Dessa vez quem estava muito irritado era eu.
Mâe Silícia ouvia com toda a paciência minha metralhadora de argumentos, atenta à minha infindável indignação. A decisão de um juiz que deixara uma criança praticamente desamparada em sua pensão, pendendo para o lado do pai policial que alegava não ter condições de arcar com o percentual requerido, deixara-me com um sentimento misturado de raiva e impotência. A mãe, como sempre, levava a culpa de situações alegadas, vista como aquela que abandonara o lar, fizera pouco caso das crianças e coisas assim. E o juiz, não sei porque cargas d’água, aceitara a petição.
– A justiça é cega – falei – se ela não pode ver, não sei para que a balança ... E ainda leva uma espada nas mãos... Arma branca e falta de visão é mistura perigosa...
Mãe Silícia me olhou com um ar divertido e me corrigiu;
– A justiça nunca foi cega, filho – ela é zarolha.
O cheiro forte de café que subia do bule e o estrelar dos ovos na frigideira ocuparam o espaço deixado pela minha estupefação. Mãe Silícia me surpreende sempre e sou obrigado a qualquer tipo de reação, um sorriso, uma gargalhada, um movimento de braço ou de perna, qualquer coisa. Dessa vez, simplesmente fiquei parado uma eternidade, até ir me desmanchando pouco a pouco em risadas convulsivas e dobrar-me em uma gargalhada que não sabia terminar.
Uma justiça que por defeito de visão só pode enxergar um lado, lembrou-me o dito sarcástico de Bernard Shaw, quando ironicamente dizia que a lei britânica era igual para todos, proibia tanto ricos como pobres de pedir esmola, roubar pão e dormir debaixo da ponte...
As relações entre justiça e injustiça, a idéia de que a equidade passa pelo respeito às diferenças e que para que as coisas se ajustem um prato da balança deve estar sempre pesando para algum lado, não resolveu a minha questão. Porque sendo vesga, a justiça só enxerga um dos pratos, e sempre o prato que não precisa. A justiça tende sempre para o lado do rico, do branco, do homem, privilegia quem já é privilegiado.
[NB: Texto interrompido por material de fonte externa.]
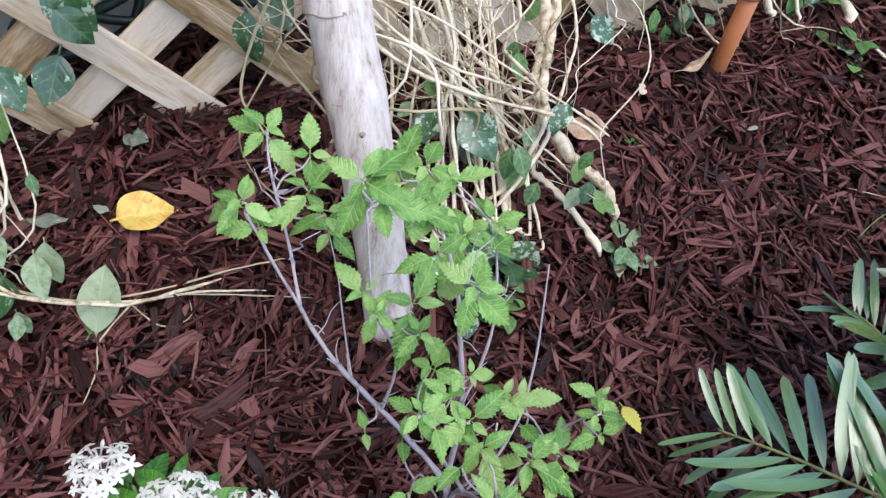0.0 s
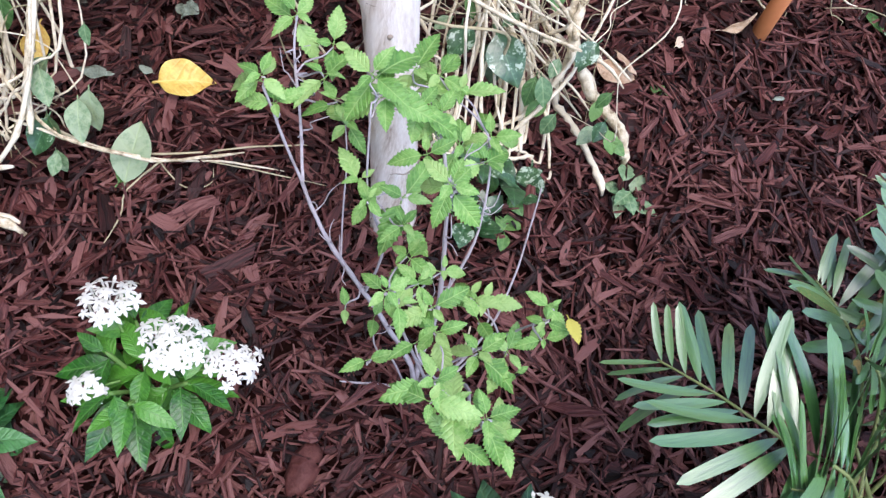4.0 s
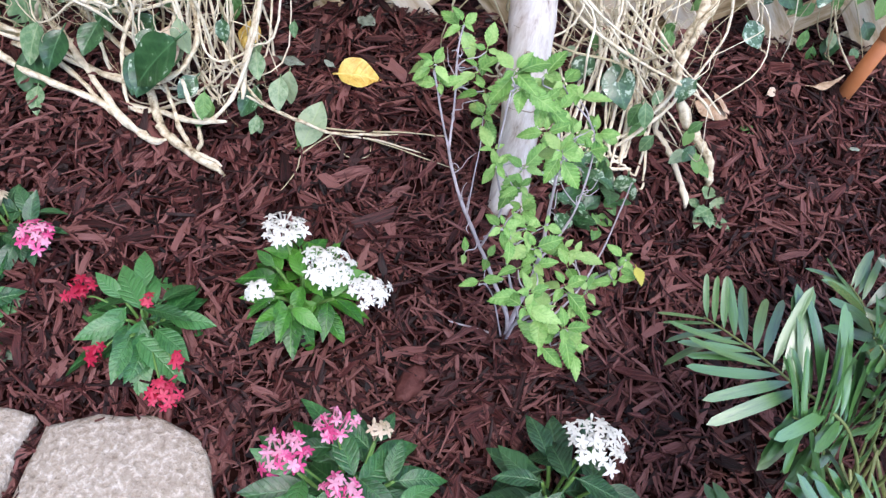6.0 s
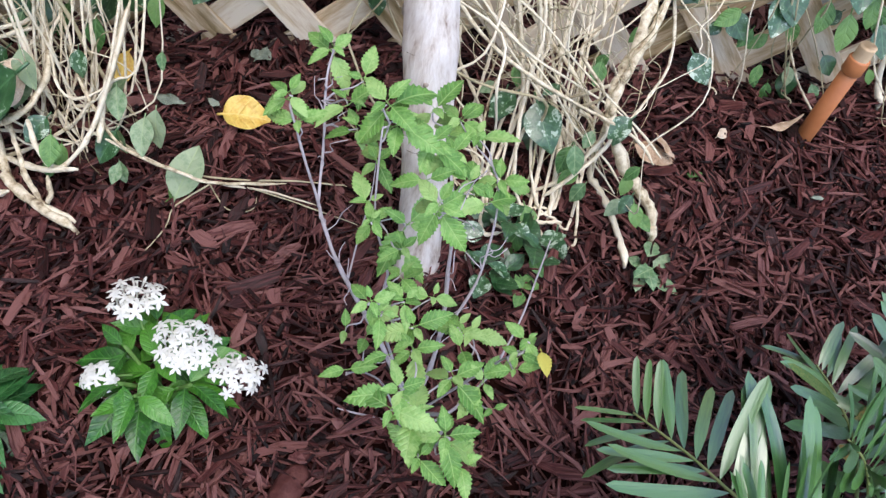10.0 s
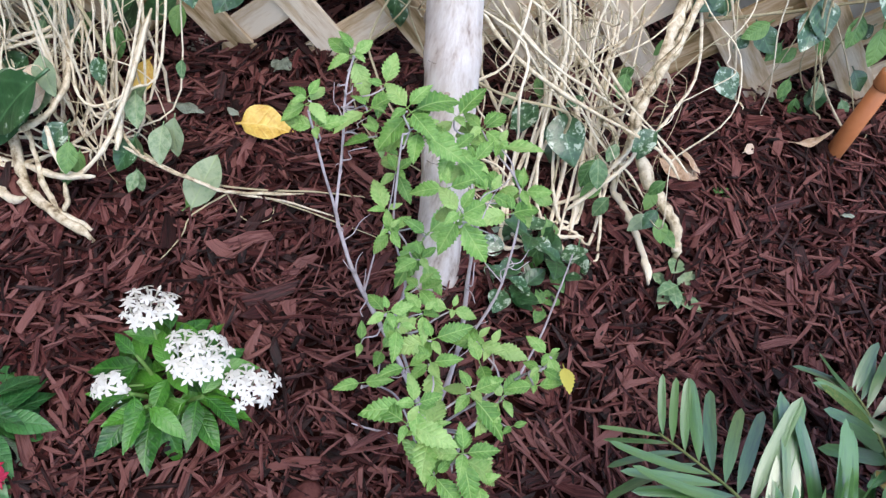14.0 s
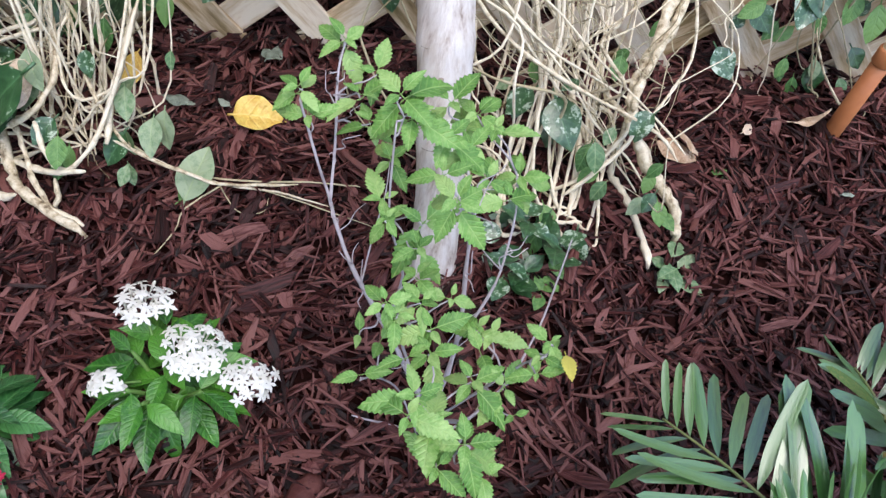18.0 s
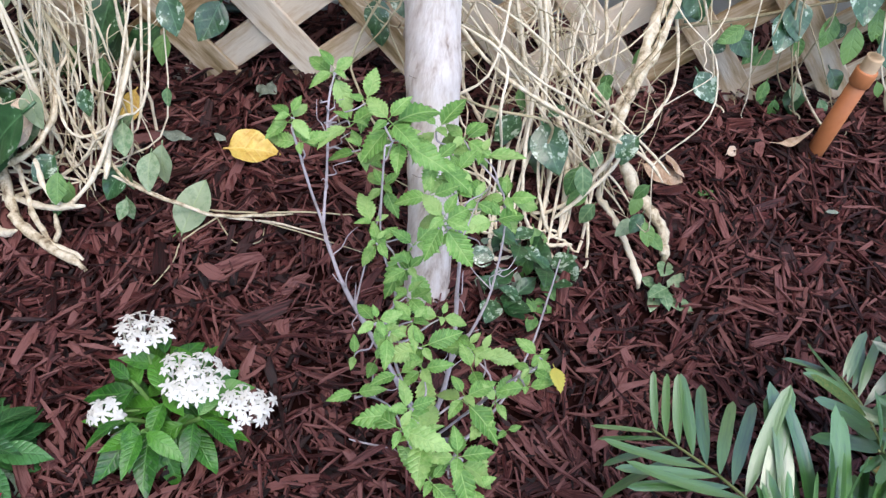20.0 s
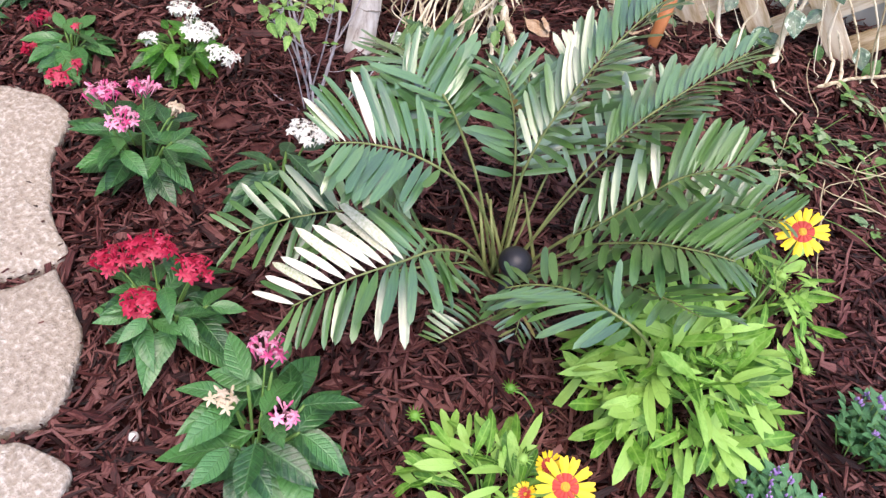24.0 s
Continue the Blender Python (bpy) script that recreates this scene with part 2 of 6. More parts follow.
for k, (h, az) in enumerate(((0.36, 195), (0.47, 220), (0.24, 200), (0.30, 290), (0.42, 300))):
    bm = bmesh.new()
    bmesh.ops.create_icosphere(bm, subdivisions=2, radius=1.0)
    for v in bm.verts:
        v.co = Vector((v.co.x * 0.006, v.co.y * 0.0075, v.co.z * (0.012 if k < 3 else 0.005))) * 0.75 * (1 + 0.4 * noise.noise(v.co * 2 + Vector((k, 0, 0))))
        v.co += trunk_at(h) + deg_(az) * 0.0285
    part("knot", bm, "bark_ridge", tree)

# ---- terracotta pipe ----
pipe = thing("stake_pipe", "terracotta-orange plastic pipe stuck upright in the mulch", "pipe", at=(0.315, 1.14, 0.085))
bm = bmesh.new()
PD = Vector((-0.012, -0.051, 0.999))
tube(bm, [PD * h for h in (-0.05, 0.05, 0.145)], 0.0125, 20)
part("tube", bm, "terracotta", pipe)
bm = bmesh.new()
tube(bm, [PD * h for h in (0.143, 0.145, 0.165, 0.167)], [0.0135, 0.0148, 0.0148, 0.0135], 20)
part("collar", bm, "terracotta", pipe)
bm = bmesh.new()
tube(bm, [PD * h for h in (0.165, 0.169, 0.172, 0.175, 0.178, 0.181, 0.184, 0.187, 0.187, 0.165)], [0.0118, 0.0118, 0.0112, 0.0118, 0.0112, 0.0118, 0.0112, 0.0116, 0.008, 0.008], 20, False)
part("threaded_tip", bm, "pipe_tip", pipe, "pale worn threaded tip")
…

Zarolha, a justiça apresenta excesso de visão e falta de convergência. O olhar embaçado e enviesado se encontra sempre do lado errado, visão permanentemente distorcida. Como parte do sistema, está estruturada para manter o mesmo, não podendo enxergar de outra forma. A sua presumível neutralidade, representada pela cegueira, seria um ideal, mas também uma impossibilidade.
A imagem de uma espada na mão de uma justiça cega já apresenta os seus senões. Pode punir de modo aleatório, é verdade, mas cega e injustamente. Nas mãos de uma justiça zarolha, os golpes dessa bendita espada possuem uma constância e regularidade mais fácil de ser entendida. A justiça pune apenas aquilo que cabe no seu olhar tendencioso.
Fico imaginando que levar a justiça para um especialista não deve resolver a questão. No desequilíbrio que se tornou o nosso sistema judiciário, não sei se interessa uma justiça isenta, capaz de enxergar os detalhes e decidir a partir dessa luminosidade visual. Melhor seria deixar que a justiça permaneça zarolha, mas mude de olho.
Para ser justa em um mundo injusto, para ser reta em um mundo oblíquo, precisaria de um oftalmologista diferente. Desses que em vez de curar a doença muda apenas a configuração do olhar. Seria bom que a justiça fosse cega somente de um olho, ou continuasse. Mas o olho bom fosse aquele que enxerga o pobre, a mulher, o negro, o índio, proscritos e proscritas nessa sociedade desigual.